- [Your goal]
Leaving the pictures aside, transcribe every line below exactly.

------------------------

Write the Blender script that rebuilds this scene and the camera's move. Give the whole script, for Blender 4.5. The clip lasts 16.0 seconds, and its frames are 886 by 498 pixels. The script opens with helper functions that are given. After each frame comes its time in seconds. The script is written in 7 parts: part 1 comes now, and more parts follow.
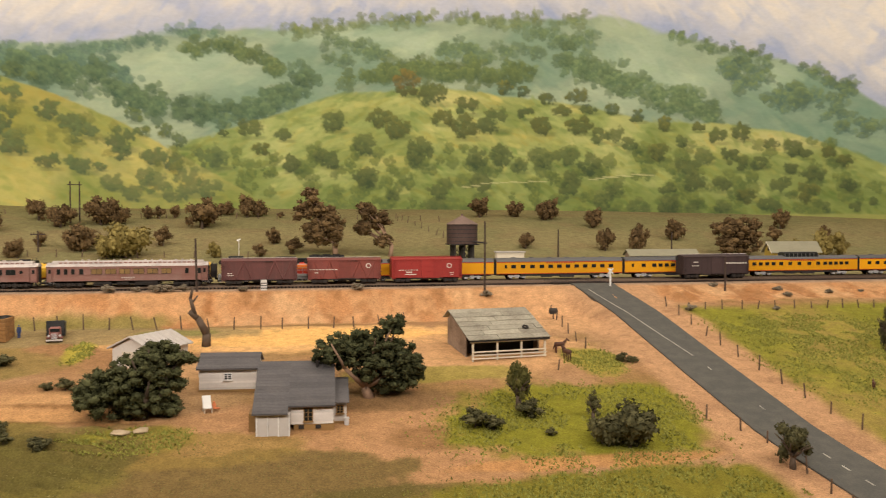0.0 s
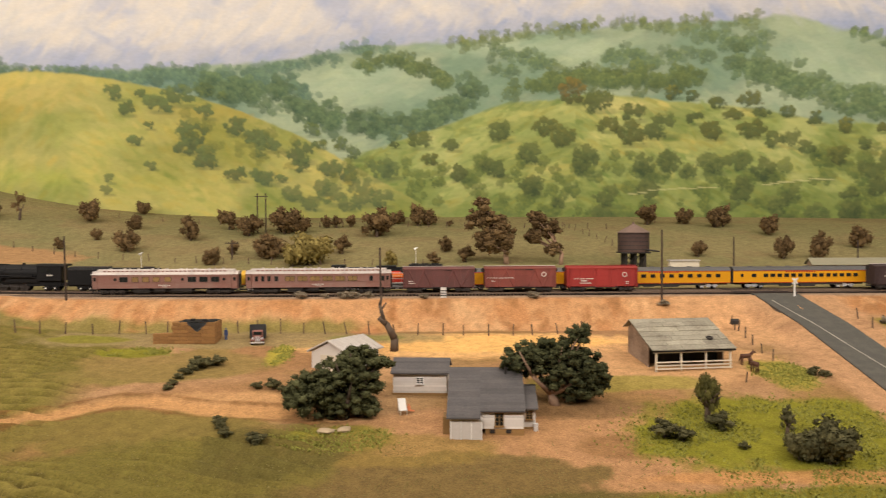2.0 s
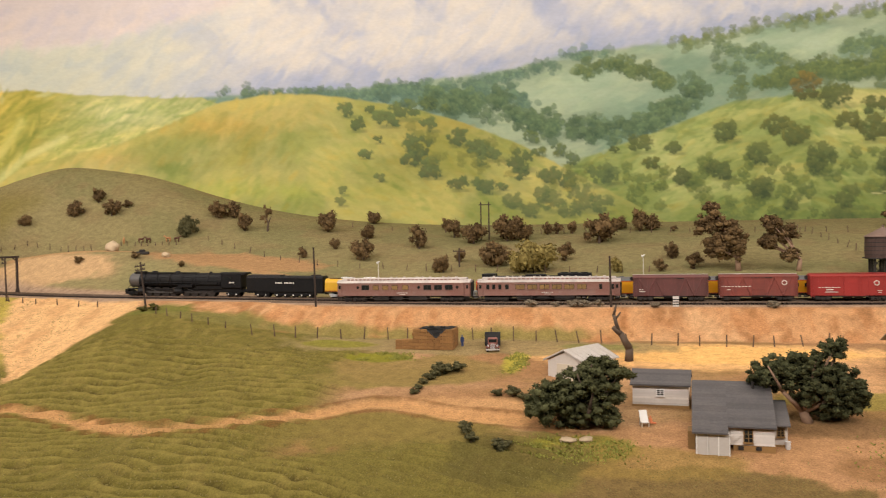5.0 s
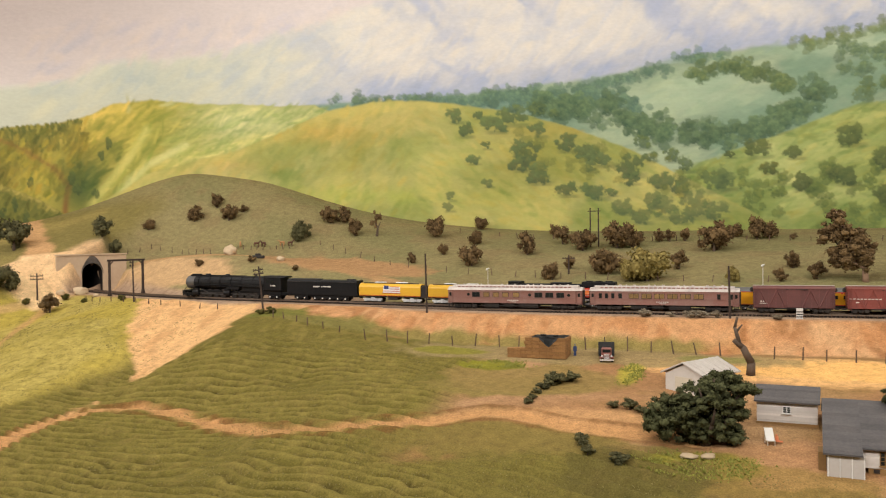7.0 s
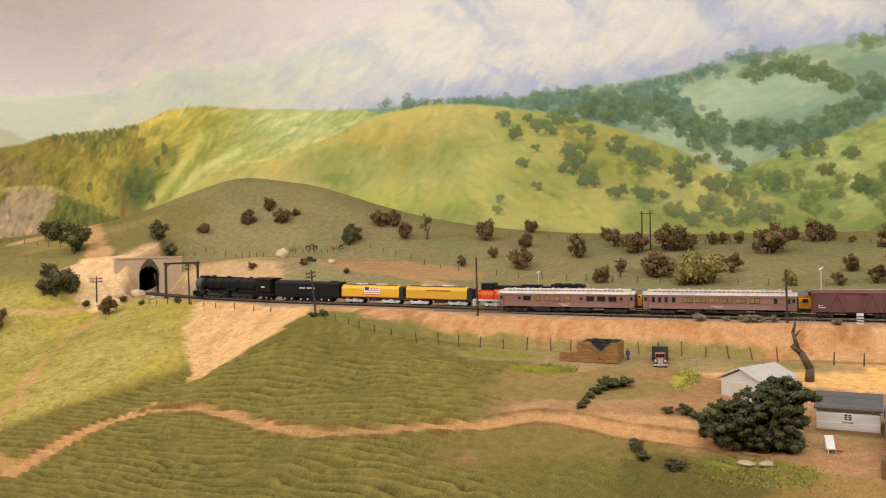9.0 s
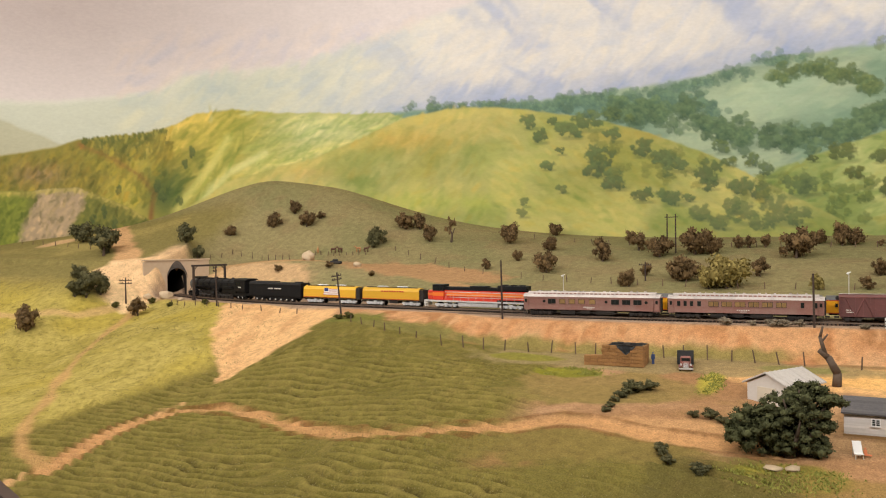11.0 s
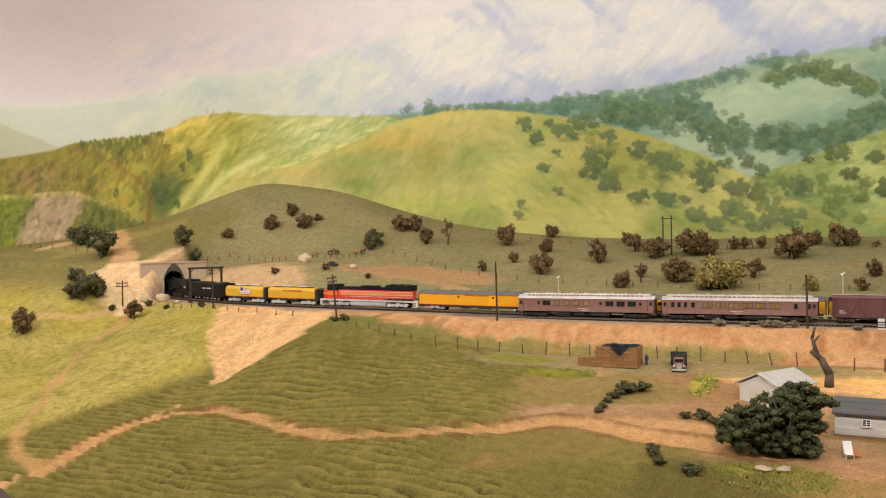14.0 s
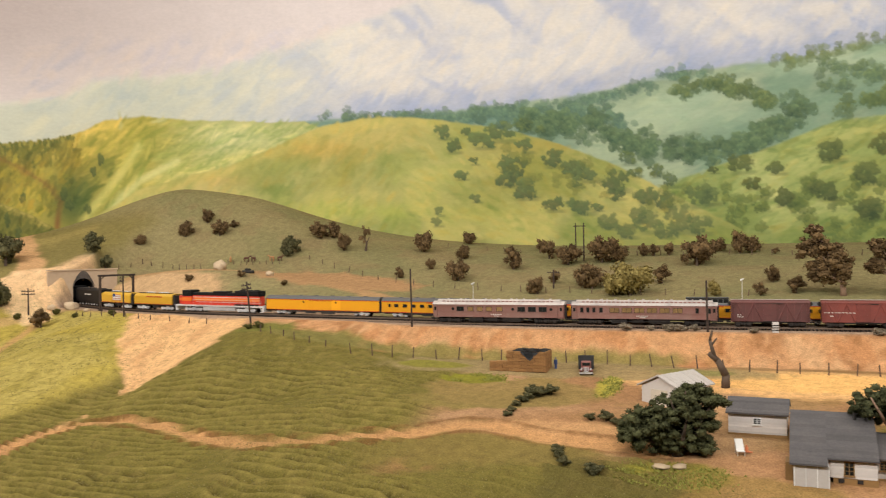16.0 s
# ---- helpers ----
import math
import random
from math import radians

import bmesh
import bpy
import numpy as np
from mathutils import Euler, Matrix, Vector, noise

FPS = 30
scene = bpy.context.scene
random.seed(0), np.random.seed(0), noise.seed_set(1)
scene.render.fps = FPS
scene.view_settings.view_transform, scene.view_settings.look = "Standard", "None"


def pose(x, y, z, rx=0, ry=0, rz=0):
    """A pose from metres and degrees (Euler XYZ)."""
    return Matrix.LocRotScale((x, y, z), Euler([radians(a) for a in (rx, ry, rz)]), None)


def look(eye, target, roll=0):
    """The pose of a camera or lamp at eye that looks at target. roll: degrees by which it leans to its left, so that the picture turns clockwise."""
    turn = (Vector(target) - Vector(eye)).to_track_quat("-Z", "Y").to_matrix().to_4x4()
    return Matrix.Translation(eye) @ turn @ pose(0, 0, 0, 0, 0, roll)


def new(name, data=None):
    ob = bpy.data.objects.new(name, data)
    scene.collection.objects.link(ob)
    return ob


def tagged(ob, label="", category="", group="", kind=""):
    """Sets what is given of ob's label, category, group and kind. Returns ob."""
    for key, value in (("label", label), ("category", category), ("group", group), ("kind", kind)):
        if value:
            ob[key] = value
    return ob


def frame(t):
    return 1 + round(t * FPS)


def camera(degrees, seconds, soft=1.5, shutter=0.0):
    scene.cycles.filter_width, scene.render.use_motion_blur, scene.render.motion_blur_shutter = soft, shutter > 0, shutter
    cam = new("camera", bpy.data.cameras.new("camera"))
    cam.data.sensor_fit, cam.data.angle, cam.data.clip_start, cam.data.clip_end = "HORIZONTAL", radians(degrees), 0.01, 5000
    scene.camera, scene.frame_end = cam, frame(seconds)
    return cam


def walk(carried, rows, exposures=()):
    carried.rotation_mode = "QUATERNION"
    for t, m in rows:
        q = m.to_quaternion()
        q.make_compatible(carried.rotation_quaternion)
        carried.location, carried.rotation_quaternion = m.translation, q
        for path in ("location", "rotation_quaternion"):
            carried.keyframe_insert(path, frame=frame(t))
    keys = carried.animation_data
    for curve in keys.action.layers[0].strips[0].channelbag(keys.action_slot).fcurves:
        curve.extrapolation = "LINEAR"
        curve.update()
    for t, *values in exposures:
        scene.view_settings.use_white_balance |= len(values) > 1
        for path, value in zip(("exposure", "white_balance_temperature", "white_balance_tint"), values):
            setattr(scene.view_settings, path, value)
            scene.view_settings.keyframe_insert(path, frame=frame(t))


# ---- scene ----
cam = camera(54.3, 16.0, soft=1.1, shutter=0.4)
METRES, EYE, TILT, LEAN, TURN = 0.213, 0.124, -2.0, 0.0, -11.31
ROWS = [
    (0.0, 0.0, 0.0, 0.0, 0.0, 0.0, -0.0),
    (0.5, -0.0352, -0.0351, 0.0057, 2.26, 0.04, 0.07),
    (1.0, -0.0758, -0.0828, 0.0121, 4.39, 0.17, 0.05),
    (1.5, -0.1465, -0.1177, 0.0209, 6.89, 0.26, -0.04),
    (2.0, -0.216, -0.1583, 0.0312, 9.93, 0.35, -0.06),
    (2.5, -0.2711, -0.2243, 0.0501, 13.22, 0.29, 0.11),
    (3.0, -0.2958, -0.2681, 0.059, 15.51, 0.39, 0.11),
    (3.5, -0.3151, -0.3087, 0.0644, 17.66, 0.27, 0.32),
    (4.0, -0.3404, -0.3065, 0.0599, 19.83, 0.01, 0.46),
    (4.5, -0.361, -0.3005, 0.0739, 21.68, 0.29, 0.44),
    (7.0, -0.4808, -0.3444, 0.1242, 30.19, 0.76, -0.25),
    (7.5, -0.4879, -0.3581, 0.128, 31.14, 0.82, -0.26),
    (8.0, -0.4923, -0.3765, 0.1347, 31.96, 0.86, -0.12),
    (8.5, -0.4881, -0.3692, 0.1358, 32.6, 0.94, -0.04),
    (9.0, -0.5025, -0.3706, 0.1344, 33.34, 0.9, -0.26),
    (9.5, -0.5011, -0.382, 0.1377, 34.16, 0.85, -0.36),
    (10.0, -0.5068, -0.3877, 0.1385, 34.86, 0.84, -0.37),
    (12.5, -0.4553, -0.4449, 0.1396, 34.92, 1.32, -0.5),
    (13.0, -0.4542, -0.4216, 0.1387, 35.4, 1.11, -0.2),
    (13.5, -0.4499, -0.4037, 0.1379, 35.26, 1.1, -0.24),
    (14.0, -0.4375, -0.399, 0.1374, 34.91, 1.2, -0.29),
    (14.5, -0.4119, -0.4105, 0.1379, 33.96, 1.67, -0.59),
    (15.0, -0.3858, -0.4239, 0.1394, 32.54, 2.0, -0.7),
    (15.5, -0.3613, -0.4333, 0.1398, 31.58, 1.81, -0.37),
    (16.0, -0.3195, -0.4258, 0.1415, 29.85, 1.64, -0.15),
]
WHITE = [(0.0, 0.0, 7000, 13), (4.5, 0.0, 6800, 14), (7.0, 0.0, 6500, 10), (16.0, 0.0, 6400, 10)]
walk(cam, [(t, pose(0, 0, EYE, TILT, LEAN, TURN) @ pose(METRES * x, METRES * y, METRES * z, 90 + pitch, roll, yaw)) for t, x, y, z, yaw, pitch, roll in ROWS], WHITE)

# ---- world and lights: an indoor model railway room ----
world = bpy.data.worlds.new("room_world")
scene.world = world
world.use_nodes = True
world.node_tree.nodes["Background"].inputs[0].default_value = (0.9, 0.85, 0.8, 1)
world.node_tree.nodes["Background"].inputs[1].default_value = 0.12
scene.view_settings.exposure = 0.0


def area_lamp(name, x, y, z, sx, sy, watts, target):
    d = bpy.data.lights.new(name, "AREA")
    d.shape, d.size, d.size_y, d.energy, d.color = "RECTANGLE", sx, sy, watts, (1.0, 0.955, 0.90)
    ob = new(name, d)
    ob.matrix_world = look((x, y, z), target)
    return ob


for lx in (-3.4, -2.2, -0.9, 0.4, 1.7):
    # Unseen overhead lamps, set forward to fill fronts; the leftmost added for the tunnel.
    area_lamp("ceiling_tube_light", lx, -0.15, 1.20, 1.1, 0.35, 17.0, (lx, 1.45, 0))
    # Added fill over the meadow and mural; no fixture stands there.
    if lx > -3:
        area_lamp("rear_fill_light", lx, 1.35, 1.36, 1.1, 0.12, 8.0, (lx, 2.2, 0.0))

# ---- materials ----


def principled(name):
    m = bpy.data.materials.new(name)
    m.use_nodes = True
    nt = m.node_tree
    return m, nt, nt.nodes["Principled BSDF"]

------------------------

- [Worked answer]
Write the Blender script that rebuilds this scene and the camera's move. Give the whole script, for Blender 4.5. The clip lasts 16.0 seconds, and its frames are 886 by 498 pixels. The script opens with helper functions that are given. After each frame comes its time in seconds. The script is written in 7 parts: part 1 comes now, and more parts follow.
0.0 s
2.0 s
5.0 s
7.0 s
9.0 s
11.0 s
14.0 s
16.0 s
# ---- helpers ----
import math
import random
from math import radians

import bmesh
import bpy
import numpy as np
from mathutils import Euler, Matrix, Vector, noise

FPS = 30
scene = bpy.context.scene
random.seed(0), np.random.seed(0), noise.seed_set(1)
scene.render.fps = FPS
scene.view_settings.view_transform, scene.view_settings.look = "Standard", "None"


def pose(x, y, z, rx=0, ry=0, rz=0):
    """A pose from metres and degrees (Euler XYZ)."""
    return Matrix.LocRotScale((x, y, z), Euler([radians(a) for a in (rx, ry, rz)]), None)


def look(eye, target, roll=0):
    """The pose of a camera or lamp at eye that looks at target. roll: degrees by which it leans to its left, so that the picture turns clockwise."""
    turn = (Vector(target) - Vector(eye)).to_track_quat("-Z", "Y").to_matrix().to_4x4()
    return Matrix.Translation(eye) @ turn @ pose(0, 0, 0, 0, 0, roll)


def new(name, data=None):
    ob = bpy.data.objects.new(name, data)
    scene.collection.objects.link(ob)
    return ob


def tagged(ob, label="", category="", group="", kind=""):
    """Sets what is given of ob's label, category, group and kind. Returns ob."""
    for key, value in (("label", label), ("category", category), ("group", group), ("kind", kind)):
        if value:
            ob[key] = value
    return ob


def frame(t):
    return 1 + round(t * FPS)


def camera(degrees, seconds, soft=1.5, shutter=0.0):
    scene.cycles.filter_width, scene.render.use_motion_blur, scene.render.motion_blur_shutter = soft, shutter > 0, shutter
    cam = new("camera", bpy.data.cameras.new("camera"))
    cam.data.sensor_fit, cam.data.angle, cam.data.clip_start, cam.data.clip_end = "HORIZONTAL", radians(degrees), 0.01, 5000
    scene.camera, scene.frame_end = cam, frame(seconds)
    return cam


def walk(carried, rows, exposures=()):
    carried.rotation_mode = "QUATERNION"
    for t, m in rows:
        q = m.to_quaternion()
        q.make_compatible(carried.rotation_quaternion)
        carried.location, carried.rotation_quaternion = m.translation, q
        for path in ("location", "rotation_quaternion"):
            carried.keyframe_insert(path, frame=frame(t))
    keys = carried.animation_data
    for curve in keys.action.layers[0].strips[0].channelbag(keys.action_slot).fcurves:
        curve.extrapolation = "LINEAR"
        curve.update()
    for t, *values in exposures:
        scene.view_settings.use_white_balance |= len(values) > 1
        for path, value in zip(("exposure", "white_balance_temperature", "white_balance_tint"), values):
            setattr(scene.view_settings, path, value)
            scene.view_settings.keyframe_insert(path, frame=frame(t))


# ---- scene ----
cam = camera(54.3, 16.0, soft=1.1, shutter=0.4)
METRES, EYE, TILT, LEAN, TURN = 0.213, 0.124, -2.0, 0.0, -11.31
ROWS = [
    (0.0, 0.0, 0.0, 0.0, 0.0, 0.0, -0.0),
    (0.5, -0.0352, -0.0351, 0.0057, 2.26, 0.04, 0.07),
    (1.0, -0.0758, -0.0828, 0.0121, 4.39, 0.17, 0.05),
    (1.5, -0.1465, -0.1177, 0.0209, 6.89, 0.26, -0.04),
    (2.0, -0.216, -0.1583, 0.0312, 9.93, 0.35, -0.06),
    (2.5, -0.2711, -0.2243, 0.0501, 13.22, 0.29, 0.11),
    (3.0, -0.2958, -0.2681, 0.059, 15.51, 0.39, 0.11),
    (3.5, -0.3151, -0.3087, 0.0644, 17.66, 0.27, 0.32),
    (4.0, -0.3404, -0.3065, 0.0599, 19.83, 0.01, 0.46),
    (4.5, -0.361, -0.3005, 0.0739, 21.68, 0.29, 0.44),
    (7.0, -0.4808, -0.3444, 0.1242, 30.19, 0.76, -0.25),
    (7.5, -0.4879, -0.3581, 0.128, 31.14, 0.82, -0.26),
    (8.0, -0.4923, -0.3765, 0.1347, 31.96, 0.86, -0.12),
    (8.5, -0.4881, -0.3692, 0.1358, 32.6, 0.94, -0.04),
    (9.0, -0.5025, -0.3706, 0.1344, 33.34, 0.9, -0.26),
    (9.5, -0.5011, -0.382, 0.1377, 34.16, 0.85, -0.36),
    (10.0, -0.5068, -0.3877, 0.1385, 34.86, 0.84, -0.37),
    (12.5, -0.4553, -0.4449, 0.1396, 34.92, 1.32, -0.5),
    (13.0, -0.4542, -0.4216, 0.1387, 35.4, 1.11, -0.2),
    (13.5, -0.4499, -0.4037, 0.1379, 35.26, 1.1, -0.24),
    (14.0, -0.4375, -0.399, 0.1374, 34.91, 1.2, -0.29),
    (14.5, -0.4119, -0.4105, 0.1379, 33.96, 1.67, -0.59),
    (15.0, -0.3858, -0.4239, 0.1394, 32.54, 2.0, -0.7),
    (15.5, -0.3613, -0.4333, 0.1398, 31.58, 1.81, -0.37),
    (16.0, -0.3195, -0.4258, 0.1415, 29.85, 1.64, -0.15),
]
WHITE = [(0.0, 0.0, 7000, 13), (4.5, 0.0, 6800, 14), (7.0, 0.0, 6500, 10), (16.0, 0.0, 6400, 10)]
walk(cam, [(t, pose(0, 0, EYE, TILT, LEAN, TURN) @ pose(METRES * x, METRES * y, METRES * z, 90 + pitch, roll, yaw)) for t, x, y, z, yaw, pitch, roll in ROWS], WHITE)

# ---- world and lights: an indoor model railway room ----
world = bpy.data.worlds.new("room_world")
scene.world = world
world.use_nodes = True
world.node_tree.nodes["Background"].inputs[0].default_value = (0.9, 0.85, 0.8, 1)
world.node_tree.nodes["Background"].inputs[1].default_value = 0.12
scene.view_settings.exposure = 0.0


def area_lamp(name, x, y, z, sx, sy, watts, target):
    d = bpy.data.lights.new(name, "AREA")
    d.shape, d.size, d.size_y, d.energy, d.color = "RECTANGLE", sx, sy, watts, (1.0, 0.955, 0.90)
    ob = new(name, d)
    ob.matrix_world = look((x, y, z), target)
    return ob


for lx in (-3.4, -2.2, -0.9, 0.4, 1.7):
    # Unseen overhead lamps, set forward to fill fronts; the leftmost added for the tunnel.
    area_lamp("ceiling_tube_light", lx, -0.15, 1.20, 1.1, 0.35, 17.0, (lx, 1.45, 0))
    # Added fill over the meadow and mural; no fixture stands there.
    if lx > -3:
        area_lamp("rear_fill_light", lx, 1.35, 1.36, 1.1, 0.12, 8.0, (lx, 2.2, 0.0))

# ---- materials ----


def principled(name):
    m = bpy.data.materials.new(name)
    m.use_nodes = True
    nt = m.node_tree
    return m, nt, nt.nodes["Principled BSDF"]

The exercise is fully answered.